ESTES PARK, Colo. (CBS4) – An increase in illegal campfires in a popular hiking, camping, picnicking and sightseeing area has officials concerned as the Labor Day holiday weekend gets underway.
Since September 24, Rocky Mountain National Park firefighters have had to fight four illegal camp fires that escaped and could easily have gotten out of control, park rangers said Friday.
Each fire was set by people camping illegally in the park. Two threatened hard-to-reach backcountry areas near Fern Lake and Ouzel Lake. Two others were set along Fall River Road, just 100 yards from the roadway.
“It’s very concerning to us as park managers,” said Kyle Patterson, public affairs officer for Rocky Mountain National Park.
Though Colorado has been mostly spared from devastating wildfires this year, rangers say vegetation that grew bountifully during spring’s heavy rains is now drying out, becoming fuel for fires to expand.
Year-round fire restrictions exist within Rocky Mountain National Park to protect its natural lands. Campfires may only be set at designated campgrounds and some picnic areas throughout the park, and must be contained within a campfire ring.
“We want it to be in the front country rather than people having campfires in the backcountry where it has a lot more potential to spread,” Patterson said.
To have several close calls with illegal fires within a 10-day span is raising concerns among park managers. In each case, Patterson says, visitors discovered the fires and notified park management. Some of the fire sites appeared to have been doused with water, likely by illegal campers hoping to cover their tracks. But the water did not do enough to suppress the fires and stop them from smoldering. Each fire was contained before it grew larger than a 1/4 acre, but had the potential to threaten lives and property.
“Many people might not realize the magnitude of what can happen,” Patterson said.
In 2012, an illegal campfire sparked the Fern Lake blaze, which forced the evacuation of parts of Estes Park, burned 3,000 acres, and cost more than $6 million to clean up. The fire began on October 6, 2012 and was not considered fully extinguished until the following summer.

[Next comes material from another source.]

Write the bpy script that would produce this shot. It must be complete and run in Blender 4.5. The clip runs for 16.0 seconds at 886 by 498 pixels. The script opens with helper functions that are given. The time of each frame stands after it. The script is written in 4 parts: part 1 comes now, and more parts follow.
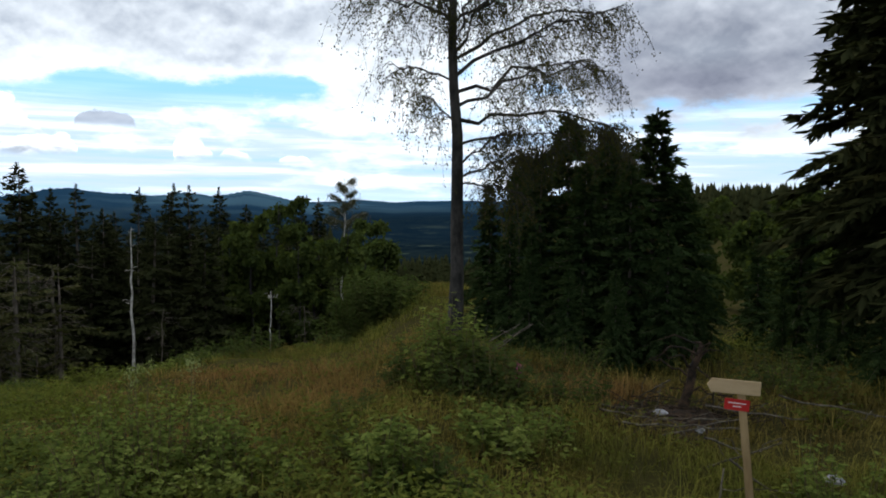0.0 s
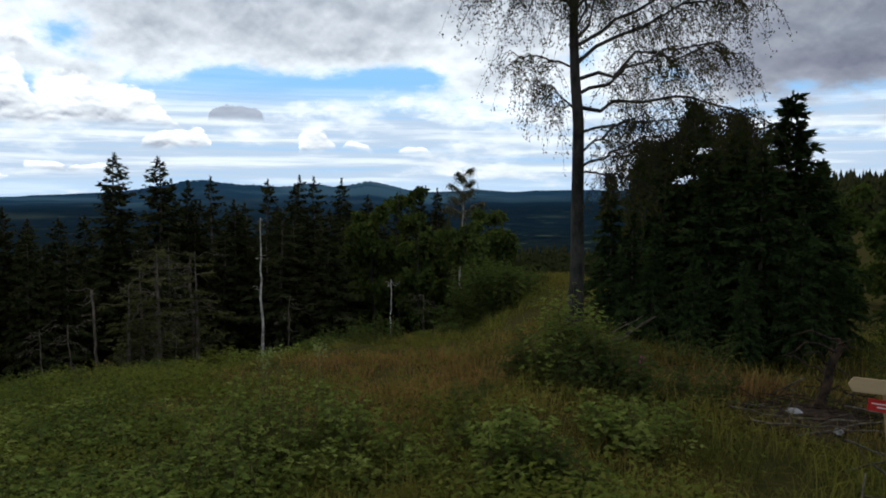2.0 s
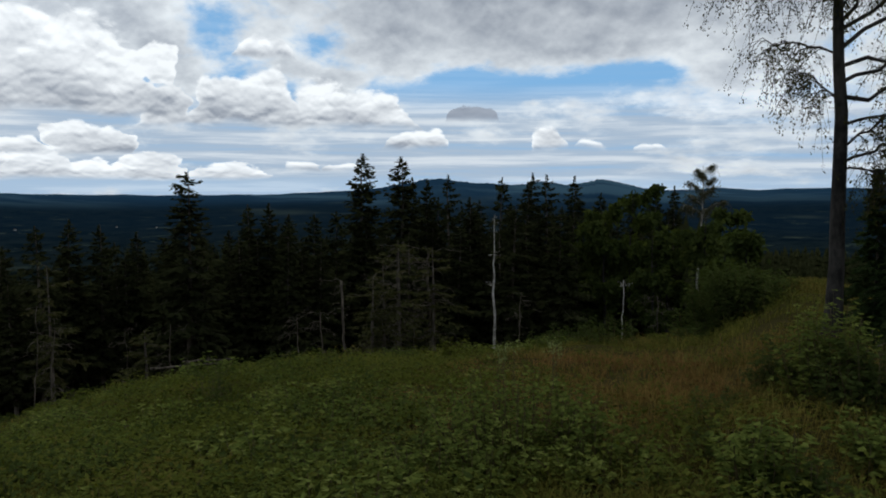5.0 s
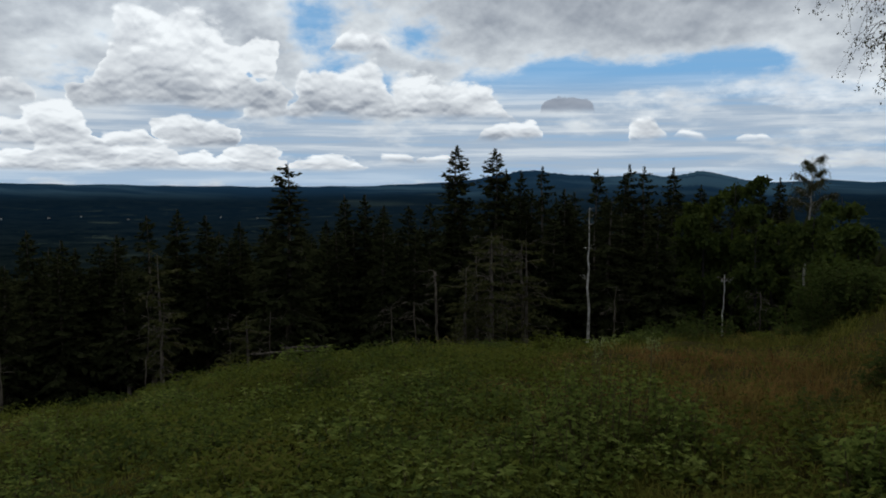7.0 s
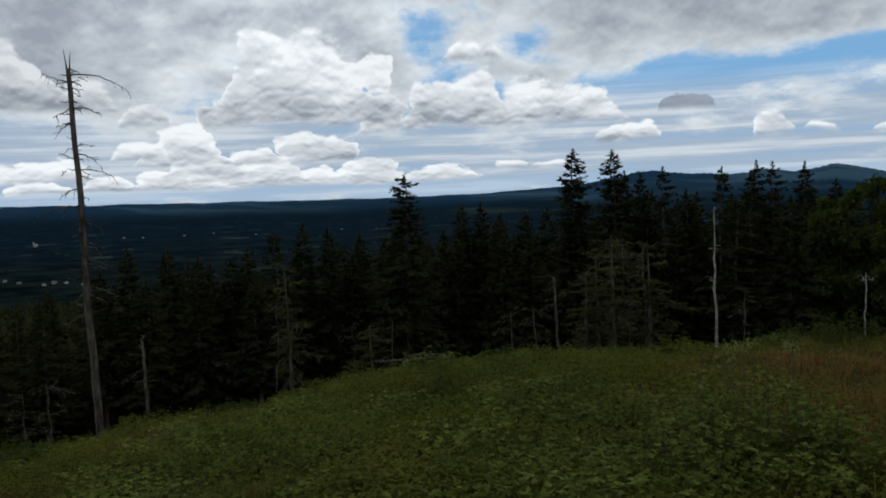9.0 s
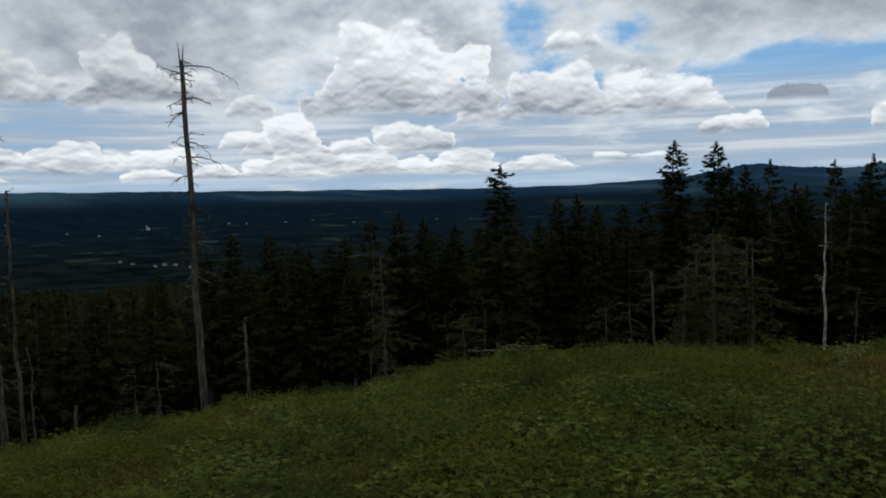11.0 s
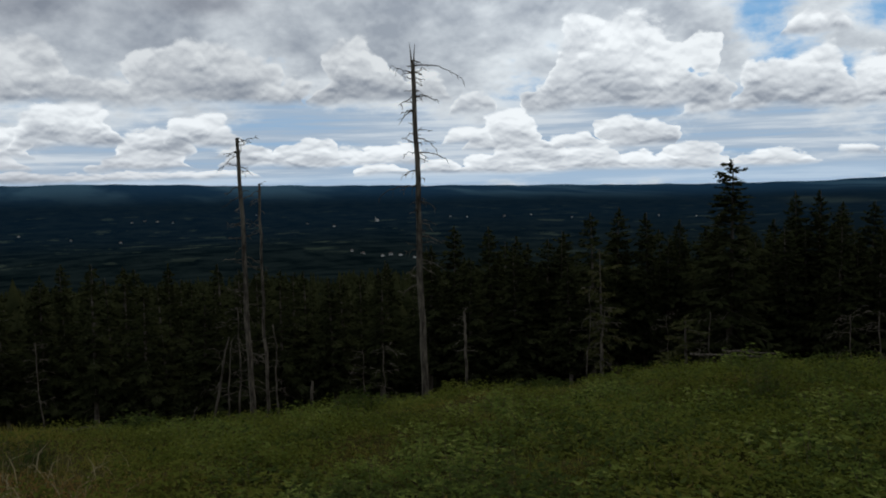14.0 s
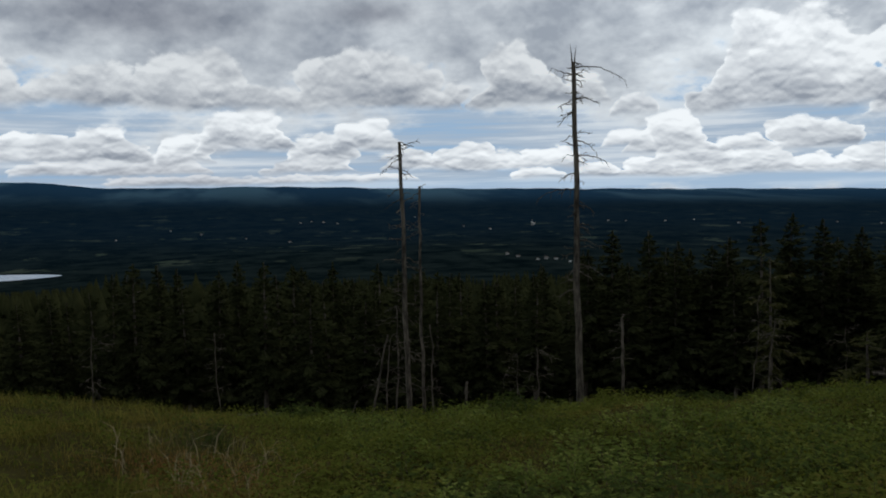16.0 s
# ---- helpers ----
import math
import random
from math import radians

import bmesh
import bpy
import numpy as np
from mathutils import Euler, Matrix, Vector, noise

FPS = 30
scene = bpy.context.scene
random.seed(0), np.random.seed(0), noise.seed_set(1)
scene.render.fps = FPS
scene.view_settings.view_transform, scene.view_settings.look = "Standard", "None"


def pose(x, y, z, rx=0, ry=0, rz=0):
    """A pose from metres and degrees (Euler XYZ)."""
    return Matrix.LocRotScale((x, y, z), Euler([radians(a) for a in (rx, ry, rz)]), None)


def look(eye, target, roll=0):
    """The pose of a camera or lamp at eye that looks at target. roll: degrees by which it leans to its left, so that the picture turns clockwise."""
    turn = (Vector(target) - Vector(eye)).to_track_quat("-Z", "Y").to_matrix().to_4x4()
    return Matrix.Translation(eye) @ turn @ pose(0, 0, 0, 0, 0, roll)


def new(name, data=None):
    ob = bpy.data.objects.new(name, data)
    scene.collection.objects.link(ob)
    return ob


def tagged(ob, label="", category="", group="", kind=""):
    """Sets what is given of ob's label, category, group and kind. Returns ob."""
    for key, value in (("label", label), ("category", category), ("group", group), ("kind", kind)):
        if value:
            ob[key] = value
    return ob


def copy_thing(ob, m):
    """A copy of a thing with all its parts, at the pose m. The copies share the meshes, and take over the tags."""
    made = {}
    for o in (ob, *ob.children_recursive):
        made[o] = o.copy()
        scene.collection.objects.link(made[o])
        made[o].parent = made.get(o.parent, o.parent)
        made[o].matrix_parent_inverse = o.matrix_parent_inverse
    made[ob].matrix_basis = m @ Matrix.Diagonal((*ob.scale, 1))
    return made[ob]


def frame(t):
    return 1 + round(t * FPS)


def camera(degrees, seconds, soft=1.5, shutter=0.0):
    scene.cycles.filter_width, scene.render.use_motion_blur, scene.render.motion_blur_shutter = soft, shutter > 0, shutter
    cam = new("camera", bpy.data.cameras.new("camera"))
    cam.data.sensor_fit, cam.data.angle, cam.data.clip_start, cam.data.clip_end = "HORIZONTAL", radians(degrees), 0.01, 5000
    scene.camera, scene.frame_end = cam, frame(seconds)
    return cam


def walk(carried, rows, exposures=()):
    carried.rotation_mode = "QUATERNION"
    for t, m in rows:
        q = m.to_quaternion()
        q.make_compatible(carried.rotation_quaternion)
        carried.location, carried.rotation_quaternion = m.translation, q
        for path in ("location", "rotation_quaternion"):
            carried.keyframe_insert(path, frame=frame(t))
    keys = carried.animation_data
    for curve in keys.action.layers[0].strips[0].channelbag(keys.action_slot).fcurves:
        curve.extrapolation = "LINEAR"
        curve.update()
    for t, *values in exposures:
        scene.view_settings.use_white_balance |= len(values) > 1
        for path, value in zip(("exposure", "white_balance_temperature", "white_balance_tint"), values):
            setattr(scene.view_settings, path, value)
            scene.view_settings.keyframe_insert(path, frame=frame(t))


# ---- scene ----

Fighting such fires started by illegal camping, even when they are relatively small in size, can be extremely dangerous and challenging, says Mike Lewelling, the park’s fire management officer.
“We have very, very remote backcountry,” Lewelling said.
Reaching and mopping up the recent fire set at Ouzel Lake took firefighters most of a day, including a 10-mile round trip hike, while carrying 25-pound chainsaws and 45-pound backpacks filled with two days’ worth of food and water. To make sure the recent Fern Lake fire was completely out, firefighters camped at the site overnight.
“The logistics of it is pretty tough,” Lewelling said.
The pine beetle epidemic has also made circumstances more life-threatening for crews. Lewelling cited instances of dead, dried out trees, ravaged by the insect, falling on top of and killing firefighters as they hiked through remote regions, trying to reach fires.
“The pine beetles have definitely made a change in how we approach fire in the park,” Lewelling said. “Now we have to think about the safety of the firefighters just walking through the woods.”
He says he’s now faced with the difficult decision of assessing that additional risk every time he considers whether to send crews in to check out a report of a fire.
Park rangers are reminding visitors to pay attention to restrictions, and notify them if they smell smoke outside a designated area. Especially in the back country, a hiker or backpacker may be the first person to spot a problem and get help.